BRIEF:
Only lines with the string "that" matter here; gather them from the material below.

-- begin AVAILABLE RECORDS --

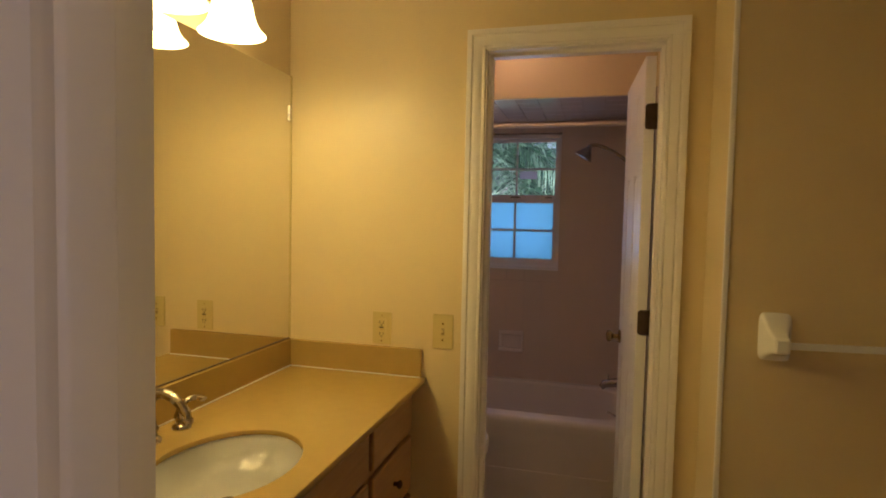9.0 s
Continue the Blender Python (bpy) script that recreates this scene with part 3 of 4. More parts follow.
plate("wall_plate", pose(-1.060, ALC_Y1, 2.098), "jack", "almond chime plate high on the wall beside the closet door", "wall plate", s=1.1)
plate("light_switch", pose(HALL_NL, -0.345, 1.14, 0, 0, 90), "switch", "ivory light switch beside the bedroom door", "light switch", IVORY)
plate("light_switch", pose(BX1, -0.710, 1.022, 0, 0, -90), "switch", "almond light switch beside the tub room door", "light switch", s=1.08)
plate("outlet", pose(BX1, -0.472, 1.020, 0, 0, -90), "gfci", "almond safety outlet above the counter splash", "outlet", s=1.04)
plate("light_switch", pose(1.447, BY0, 1.148, 0, 0, 180), "switch", "almond light switch beside the far bedroom door", "light switch")
plate("outlet", pose(-0.548, RY1, 0.325), "outlet", "grey-looking outlet low on the bedroom wall", "outlet", PLATE_GREY)
plate("wall_plate", pose(-0.243, RY1, 0.340), "jack", "cable plate low on the bedroom wall", "wall plate", PLATE_GREY)

t = thing("thermostat", pose(HALL_L, -2.86, 1.447, 0, 0, 90), "white plastic thermostat with a small grey display", "thermostat")
part("back_plate", boxes((-0.062, 0.062, -0.006, 0, -0.055, 0.055), bevel=0.004), WHITE_PLASTIC, t)
part("body", boxes((-0.052, 0.045, -0.032, -0.005, -0.040, 0.040), bevel=0.008), WHITE_PLASTIC, t)
part("display", boxes((0.006, 0.040, -0.0352, -0.0335, -0.020, 0.028), bevel=0.001), GREY_PLASTIC, t)
part("button", boxes((0.044, 0.049, -0.036, -0.033, 0.006, 0.014), bevel=0.001), GREY_PLASTIC, t)
part("button", boxes((0.044, 0.049, -0.036, -0.033, -0.012, -0.004), bevel=0.001), GREY_PLASTIC, t)
k = thing("alarm_keypad", pose(HALL_L, -3.085, 1.455, 0, 0, 90), "white alarm keypad with a blue-grey display", "keypad")
part("body", boxes((-0.075, 0.075, -0.026, 0, -0.085, 0.07), bevel=0.006), WHITE_PLASTIC, k)
part("display", boxes((-0.05, 0.05, -0.028, -0.0255, 0.02, 0.052), bevel=0.001), GREY_PLASTIC, k)
for x in (0.058, 0.066):
    part("indicator", boxes((x - 0.0025, x + 0.0025, -0.028, -0.0255, 0.025, 0.045)), DARK, k)

# ---- bedroom things ----
w = thing("window_bedroom", pose(-1.068, RY1, 0.022), "white sash window, louvred shutters over its lower half", "window", kind="structure")
wc = [(-0.006, 0.0), (-0.006, 0.012), (0.0, 0.016), (0.03, 0.018), (0.05, 0.022), (0.062, 0.022), (0.062, 0.0)]
part("casing", frame_sweep(-0.42, 0.42, 2.025, wc, 0.86), TRIM, w)
part("window_sill", boxes((-0.51, 0.51, -0.045, 0.10, 0.832, 0.858), bevel=0.006), TRIM, w)
part("apron", boxes((-0.47, 0.47, -0.016, -0.0005, 0.772, 0.832), bevel=0.003), TRIM, w)
part("window_frame", boxes((-0.425, -0.395, 0.02, 0.15, 0.858, 2.03), (0.395, 0.425, 0.02, 0.15, 0.858, 2.03), (-0.395, 0.395, 0.02, 0.15, 2.0, 2.03)), TRIM, w, soft=False)
up = part("upper_sash", boxes((-0.395, -0.365, 0.095, 0.13, 1.43, 2.0), (0.365, 0.395, 0.095, 0.13, 1.43, 2.0), (-0.365, 0.365, 0.095, 0.13, 1.96, 2.0), (-0.365, 0.365, 0.095, 0.13, 1.43, 1.48), bevel=0.002), TRIM, w)
part("pane", boxes((-0.37, 0.37, 0.111, 0.114, 1.475, 1.965)), PANE, up, soft=False).visible_shadow = False
part("muntin", boxes((-0.366, 0.366, 0.104, 0.121, 1.708, 1.720)), TRIM, up)
for x in (-0.122, 0.122):
    part("muntin", boxes((x - 0.005, x + 0.005, 0.1045, 0.1205, 1.478, 1.962)), TRIM, up)
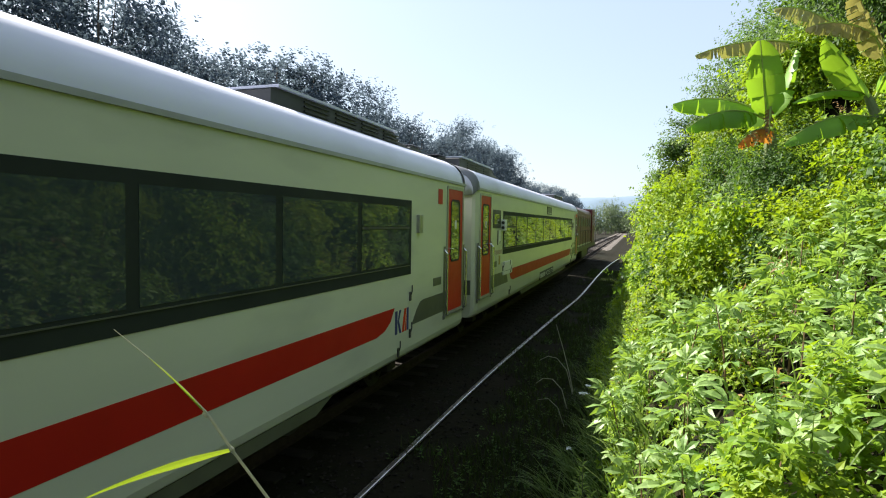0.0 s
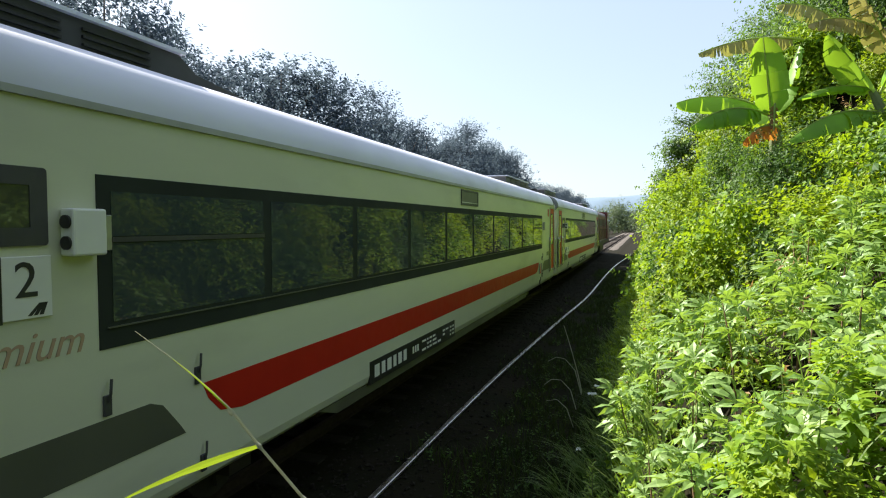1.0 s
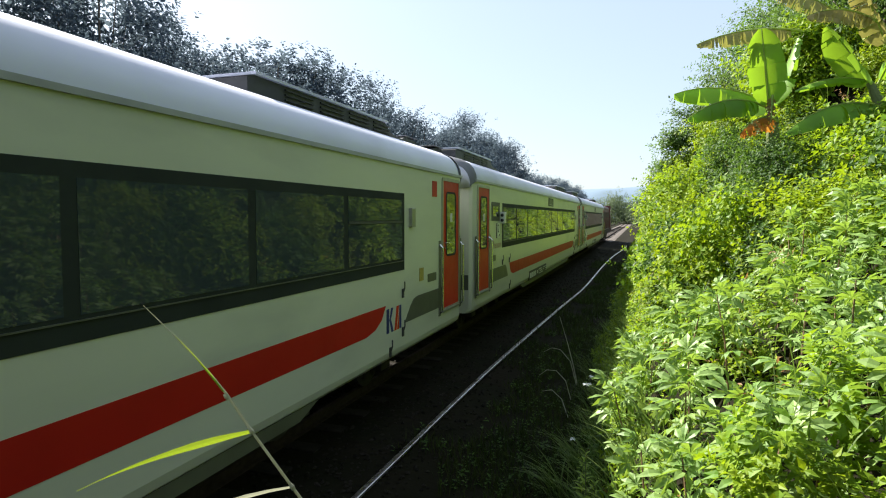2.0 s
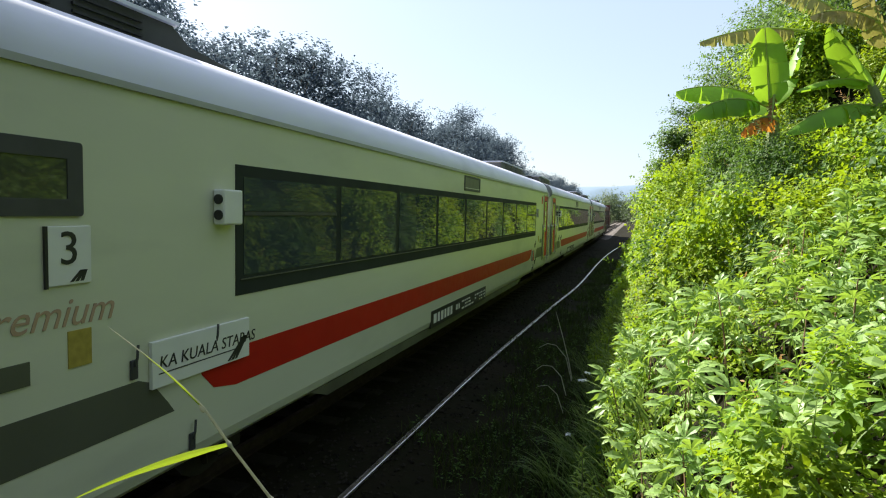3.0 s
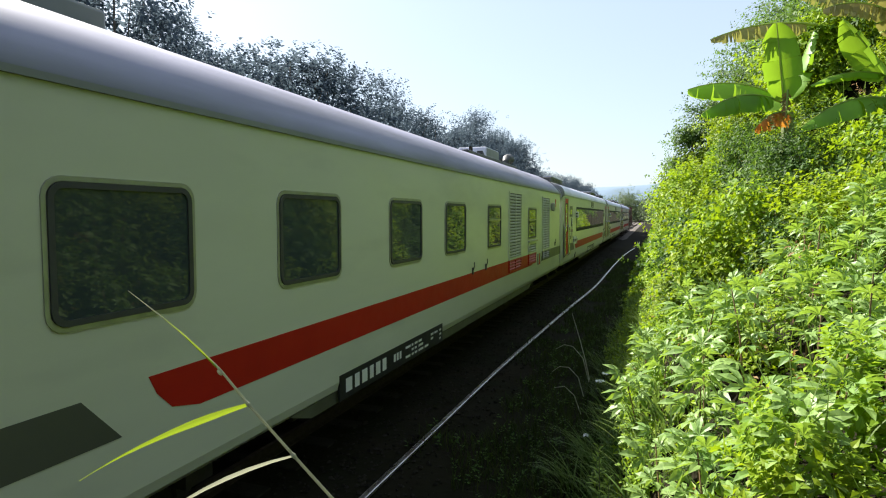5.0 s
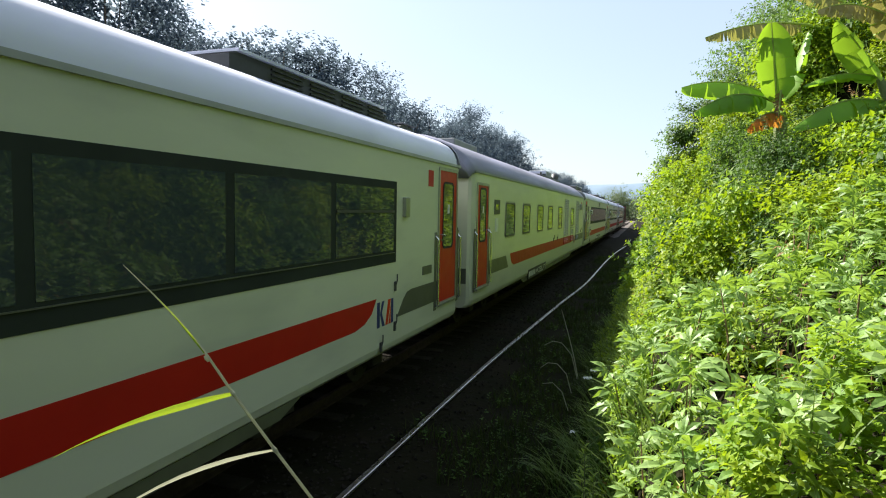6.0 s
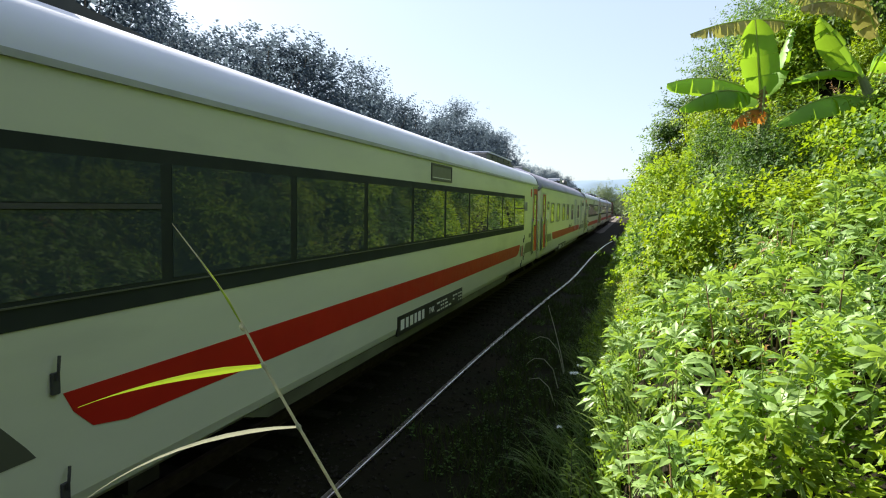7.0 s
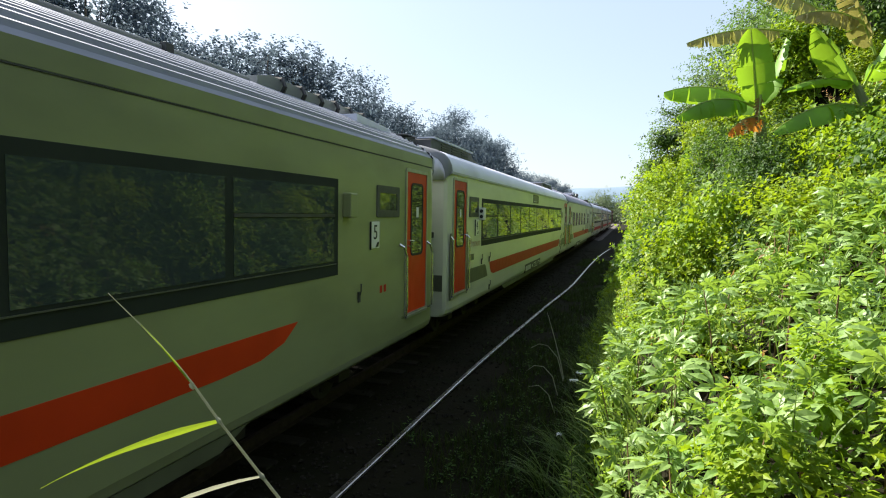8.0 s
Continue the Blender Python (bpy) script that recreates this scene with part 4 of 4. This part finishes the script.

-- end AVAILABLE RECORDS --

OUTPUT OF THE EXERCISE:
Continue the Blender Python (bpy) script that recreates this scene with part 3 of 4. More parts follow.
Continue the Blender Python (bpy) script that recreates this scene with part 4 of 4. This part finishes the script.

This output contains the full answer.